(SET TASK): Compile every line that includes the word "scene".

(RECORDS TO PROCESS):
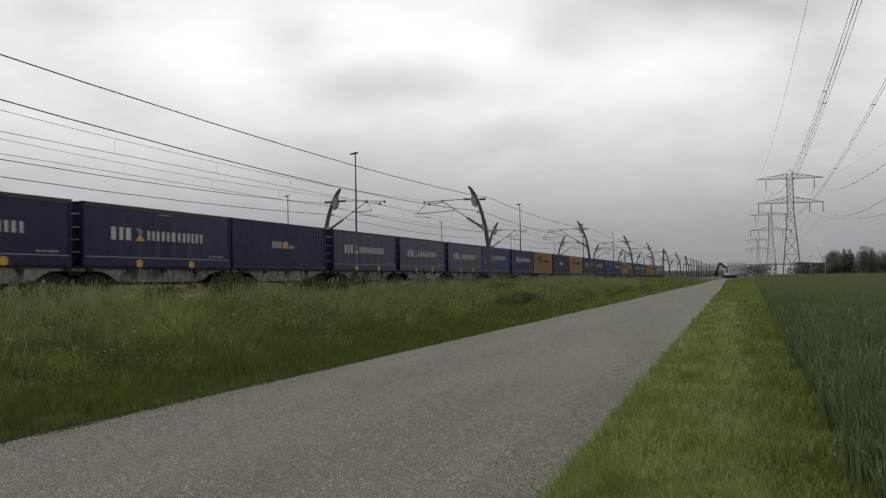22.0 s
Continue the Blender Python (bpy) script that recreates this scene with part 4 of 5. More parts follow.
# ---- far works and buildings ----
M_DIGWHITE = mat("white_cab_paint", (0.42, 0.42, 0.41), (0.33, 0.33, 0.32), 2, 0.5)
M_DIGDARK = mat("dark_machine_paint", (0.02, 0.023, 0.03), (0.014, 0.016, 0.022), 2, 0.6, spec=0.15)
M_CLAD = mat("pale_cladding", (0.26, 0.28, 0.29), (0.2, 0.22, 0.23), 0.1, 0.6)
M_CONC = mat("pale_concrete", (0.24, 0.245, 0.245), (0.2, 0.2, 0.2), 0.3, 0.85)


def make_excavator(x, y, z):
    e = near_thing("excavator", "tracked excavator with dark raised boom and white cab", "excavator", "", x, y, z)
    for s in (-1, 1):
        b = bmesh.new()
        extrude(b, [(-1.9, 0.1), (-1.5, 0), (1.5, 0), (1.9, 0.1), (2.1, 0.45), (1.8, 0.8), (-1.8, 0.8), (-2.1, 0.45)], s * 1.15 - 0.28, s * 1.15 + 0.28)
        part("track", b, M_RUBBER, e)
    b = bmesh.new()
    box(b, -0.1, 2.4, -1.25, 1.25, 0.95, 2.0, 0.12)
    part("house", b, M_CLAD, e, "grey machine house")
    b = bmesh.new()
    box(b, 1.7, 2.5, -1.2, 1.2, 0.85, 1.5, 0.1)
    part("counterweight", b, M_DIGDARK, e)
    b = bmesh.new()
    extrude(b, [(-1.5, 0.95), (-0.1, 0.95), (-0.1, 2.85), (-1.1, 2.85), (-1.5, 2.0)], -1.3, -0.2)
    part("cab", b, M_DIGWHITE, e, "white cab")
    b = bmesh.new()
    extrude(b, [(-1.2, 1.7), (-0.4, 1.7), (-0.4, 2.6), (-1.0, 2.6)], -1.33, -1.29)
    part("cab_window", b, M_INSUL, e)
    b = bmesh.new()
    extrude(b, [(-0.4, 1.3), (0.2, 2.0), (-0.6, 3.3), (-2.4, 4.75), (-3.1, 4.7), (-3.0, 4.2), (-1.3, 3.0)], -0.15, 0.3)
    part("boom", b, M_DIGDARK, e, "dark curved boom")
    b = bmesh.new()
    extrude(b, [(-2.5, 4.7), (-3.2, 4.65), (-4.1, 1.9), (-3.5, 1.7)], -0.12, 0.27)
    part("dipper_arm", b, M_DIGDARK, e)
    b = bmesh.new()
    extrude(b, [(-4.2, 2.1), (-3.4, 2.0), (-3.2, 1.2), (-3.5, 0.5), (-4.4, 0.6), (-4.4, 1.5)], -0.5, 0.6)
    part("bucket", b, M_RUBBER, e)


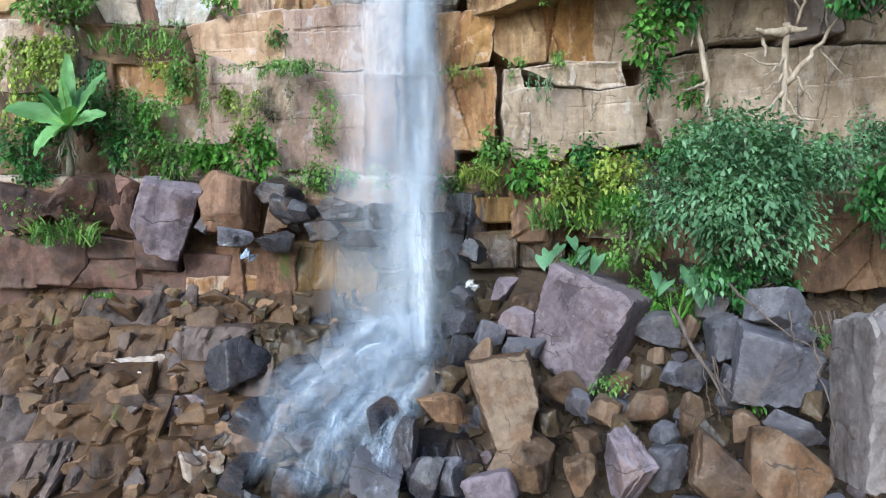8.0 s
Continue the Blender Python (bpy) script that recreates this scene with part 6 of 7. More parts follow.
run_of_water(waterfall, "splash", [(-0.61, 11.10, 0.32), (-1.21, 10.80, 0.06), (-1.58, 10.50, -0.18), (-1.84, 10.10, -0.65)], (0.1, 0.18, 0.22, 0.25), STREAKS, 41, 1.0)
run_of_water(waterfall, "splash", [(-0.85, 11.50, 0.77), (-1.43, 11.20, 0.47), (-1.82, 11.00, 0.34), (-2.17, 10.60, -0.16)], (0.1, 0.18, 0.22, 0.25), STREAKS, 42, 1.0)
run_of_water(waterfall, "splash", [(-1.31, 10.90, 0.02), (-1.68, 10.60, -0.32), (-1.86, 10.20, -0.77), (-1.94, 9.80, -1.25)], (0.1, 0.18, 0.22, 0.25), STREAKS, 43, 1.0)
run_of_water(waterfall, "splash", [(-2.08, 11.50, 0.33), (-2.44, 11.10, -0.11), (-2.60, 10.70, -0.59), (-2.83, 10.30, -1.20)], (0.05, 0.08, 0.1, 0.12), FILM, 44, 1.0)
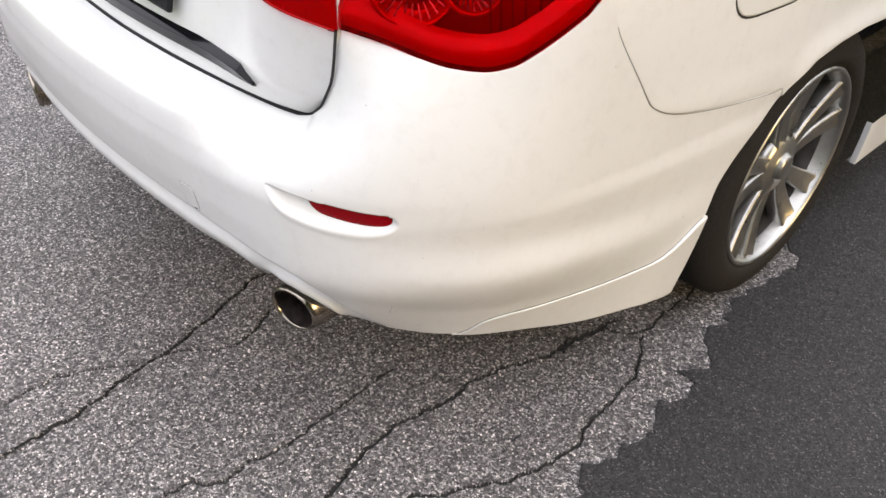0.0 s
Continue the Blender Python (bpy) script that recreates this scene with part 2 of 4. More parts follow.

(SOLUTION TO THE PROBLEM):
Continue the Blender Python (bpy) script that recreates this scene with part 4 of 5. More parts follow.
Continue the Blender Python (bpy) script that recreates this scene with part 6 of 7. More parts follow.
Continue the Blender Python (bpy) script that recreates this scene with part 2 of 4. More parts follow.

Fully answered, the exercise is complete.